The aerosol transmission of influenza virus is affected by relative humidity and temperature in the environment. Aerosol spread of influenza virus is dependent upon both ambient relative humidity and temperature (31). Laboratory studies have shown the stability of enteric viruses are influenced by environmental factors such as temperature and relative humidity (32–34). In past studies, ambient humidity has been a concern. The relationship between relative humidity (RH) and viability has been thoroughly reviewed in a WHO report by Sobsey and Meschke (35). However, there are many exceptions that remain unexplained. But in this meta-analysis, the negative correlation between air pressure and the incidence of HFMD is prominent. As a nonenveloped virus, the survival of HFMD in aerosol is more susceptible to environmental factors. The lower pressure may accelerate aerosol evaporation by making water more diffused. But for the water activity of the aerosol, the effect of humidity should be greater than the average pressure. The main reason is probably lower air pressure reduce the damage of viruses dispersed on aerosol surfaces due to conformational rearrangement caused by surface tension shear stress and hydrophobicity, and eventually leads to relatively high concentration of viruses in the aerosol and increases the risk of infection among the population. Because this study is a systematic review and meta-analysis, the effect of air pressure on the transmission of virus in aerosol is only a hypothesis, which has not been verified experimentally.
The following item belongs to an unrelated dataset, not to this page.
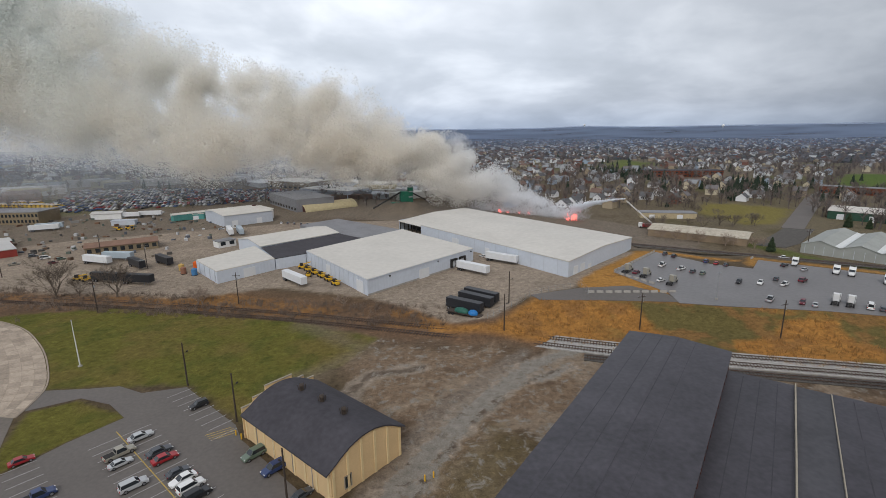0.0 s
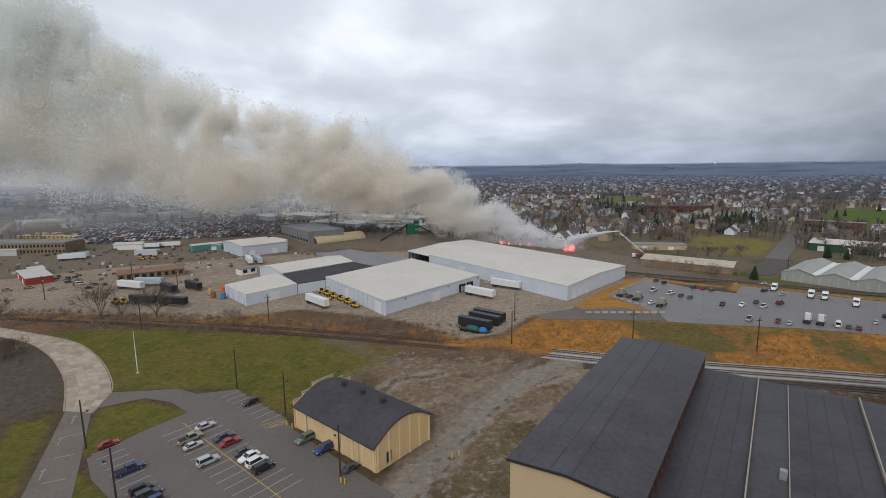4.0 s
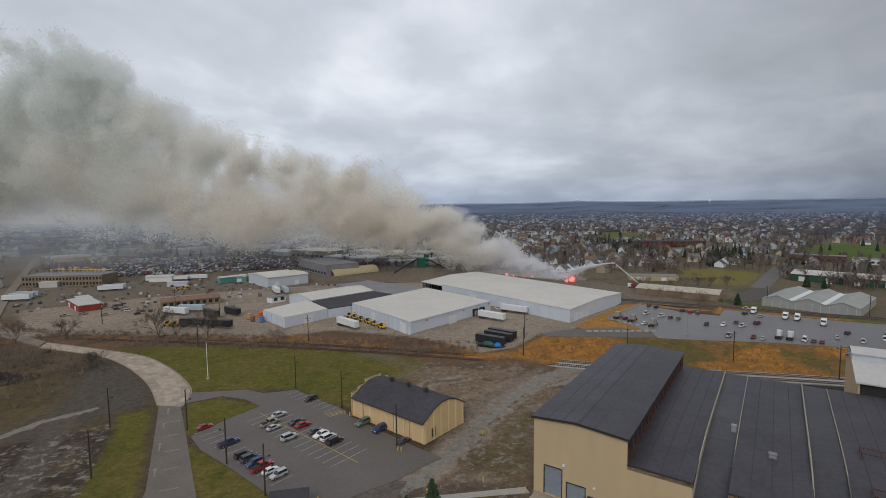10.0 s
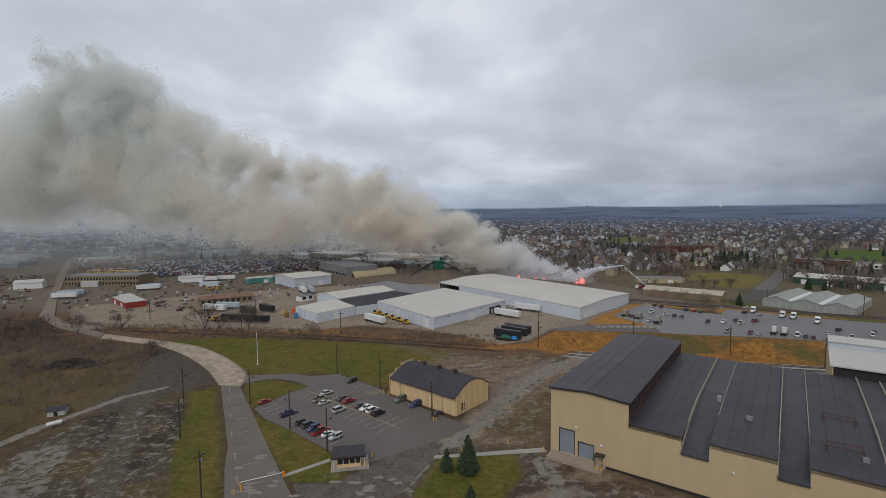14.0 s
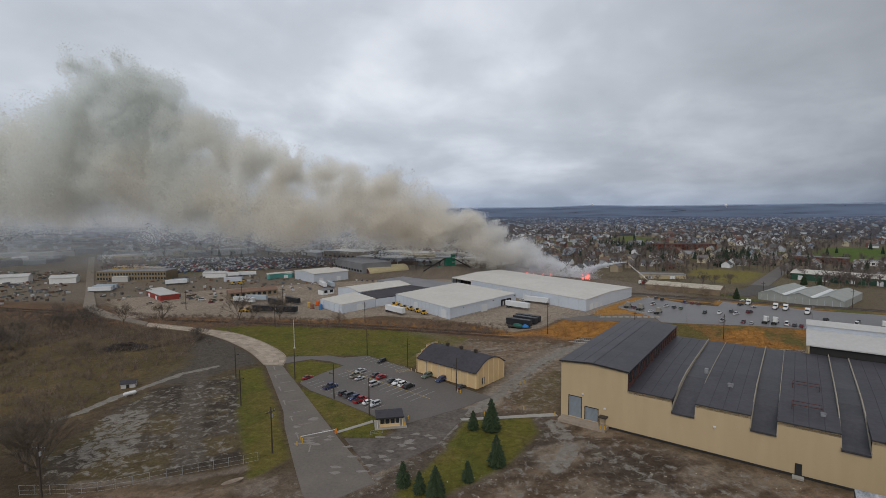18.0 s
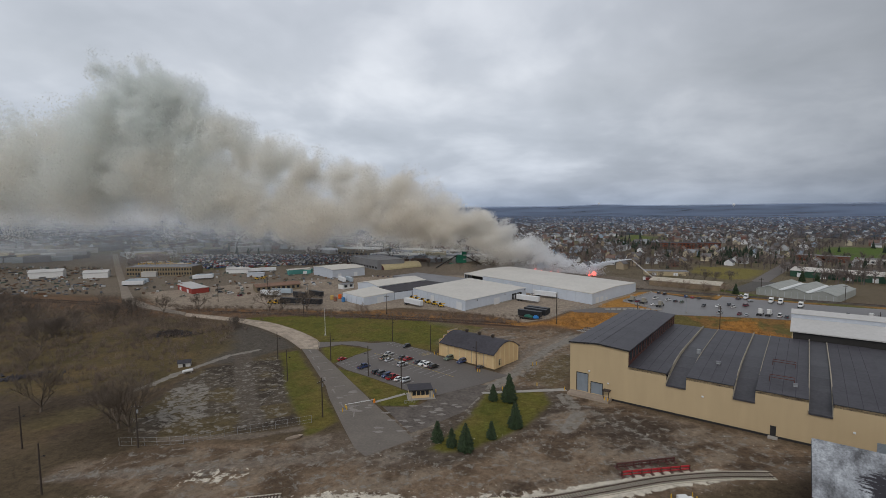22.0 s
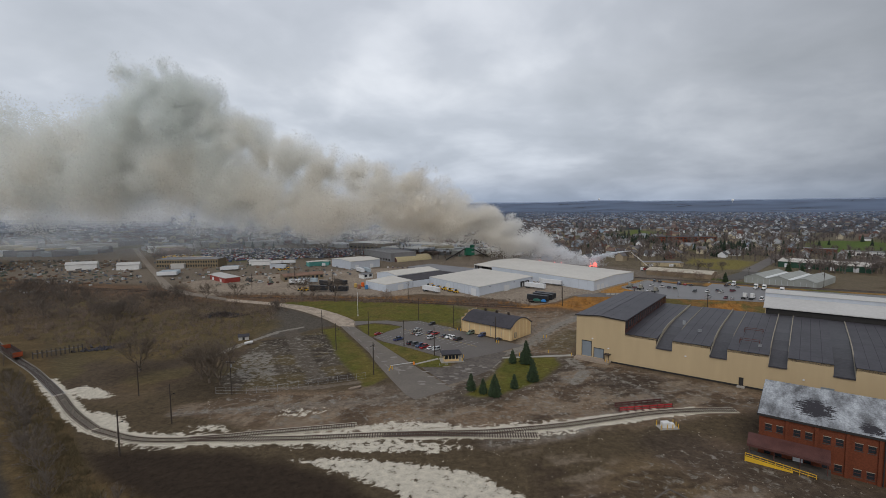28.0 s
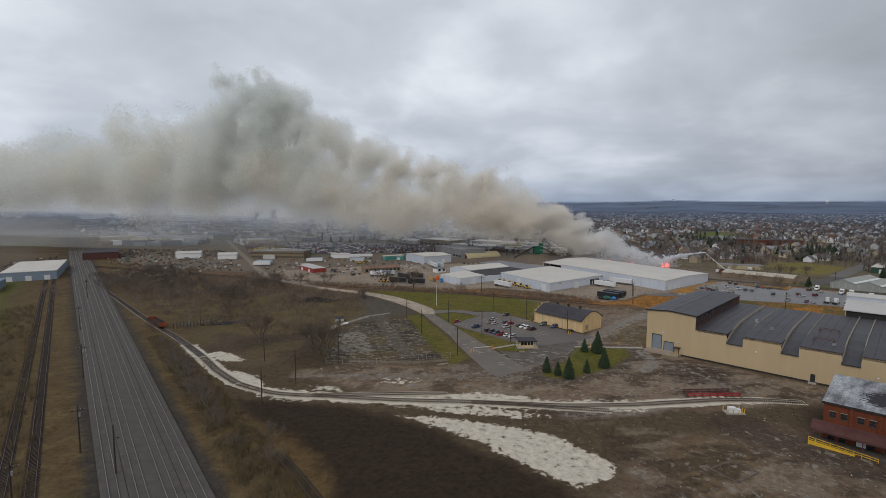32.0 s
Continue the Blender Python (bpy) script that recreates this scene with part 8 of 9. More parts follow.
SIDING_COLORS = dict(white=(0.70, 0.71, 0.72), cream=(0.50, 0.44, 0.32), grey=(0.42, 0.44, 0.46), blue=(0.34, 0.42, 0.52), brick=(0.18, 0.085, 0.065), tan=(0.33, 0.27, 0.19))
ROOF_COLORS = [(0.10, 0.10, 0.105), (0.15, 0.14, 0.14), (0.15, 0.10, 0.08), (0.24, 0.25, 0.26)]


def house(color, i):
    h = thing("house", pose(0, 0, -90), "", "house")
    wm = material(f"{color}_siding", SIDING_COLORS[color], var=0.08, scale=0.4, stretch=(1, 1, 4))
    rm = material(f"house_shingles_{'abcd'[i % 4]}", ROOF_COLORS[i % 4], var=0.25, scale=0.5, fine=4)
    L, W, z, p = 9.5, 7.5, (5.2 if i % 3 else 3.2), 3.0
    pbox("wall", wm, h, (-L / 2, L / 2, -W / 2, W / 2, 0, z))
    bm = bmesh.new()
    profile(bm, [(-W / 2, z), (0, z + p), (W / 2, z)], -L / 2 + 0.02, L / 2 - 0.02, "x")
    part("gable", bm, wm, h)
    bm = bmesh.new()
    profile(bm, [(-W / 2 - 0.4, z - 0.25), (0, z + p + 0.05), (W / 2 + 0.4, z - 0.25), (W / 2 + 0.4, z), (0, z + p + 0.3), (-W / 2 - 0.4, z)], -L / 2 - 0.3, L / 2 + 0.3, "x")
    roof = part("roof", bm, rm, h)
    pbox("chimney", "brick", roof, (1.5, 2.2, -0.4, 0.3, z + p * 0.6, z + p + 1.0))
    for zz in ((1.0, 3.6) if z > 4 else (1.0,)):
        for x in (-3.2, 0.2, 2.6):
            w = pbox("window", "glass", h, (x, x + 1.0, -W / 2 - 0.03, -W / 2 + 0.02, zz, zz + 1.3))
            pbox("window_frame", "white", w, (x - 0.1, x + 1.1, -W / 2 - 0.05, -W / 2 - 0.031, zz + 1.3, zz + 1.42))
        for y in (-2.2, 1.0):
            pbox("window", "glass", h, (-L / 2 - 0.03, -L / 2 + 0.02, y, y + 1.1, zz, zz + 1.3))
    pbox("door", "dark_trim", h, (-1.5, -0.6, -W / 2 - 0.04, -W / 2 + 0.02, 0.3, 2.4))
    pbox("porch", rm, h, (-2.4, 0.4, -W / 2 - 1.8, -W / 2, 2.5, 2.7))
    return h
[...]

We also conducted subgroup analysis by regional climate. Three meteorological parameters (mean temperature, rainfall and relative humidity) have significant association with the incidence of HFMD in subtropical regions. Subtropical climate is more suitable for the survival of enteroviruses (36) and outdoor activities of humans (37), while increasing the chance of exposure to pathogens. In temperate regions, the weak effect of the three meteorological parameters (mean temperature, rainfall and relative humidity) on the incidence of HFMD were found. In particular, the correlation between rainfall and the incidence of HFMD was not statistically significant. This may be because the temperate zone has less annual rainfall, making the impact on disease harder to show.

Conclusion

The results of the meta-analysis provided an epidemiological evidence that lower air pressure may be the main risk factor for the incidence of HFMD in Chinese mainland. The influence of meteorological parameters on the prevalence of HFMD is mainly through changing virus viability in aerosols, which may be different in different climate regions. Monitoring of meteorological parameters can be used to provide early warning of the occurrence and prevalence of HFMD and provide useful information for the development of preventive and control measures. In an environment with low air pressure, wearing a mask that filters the aerosol outdoors may help prevent HFMD infection.

Ethical considerations

Ethical issues (Including plagiarism, informed consent, misconduct, data fabrication and/or falsification, double publication and/or submission, redundancy, etc.) have been completely observed by the authors.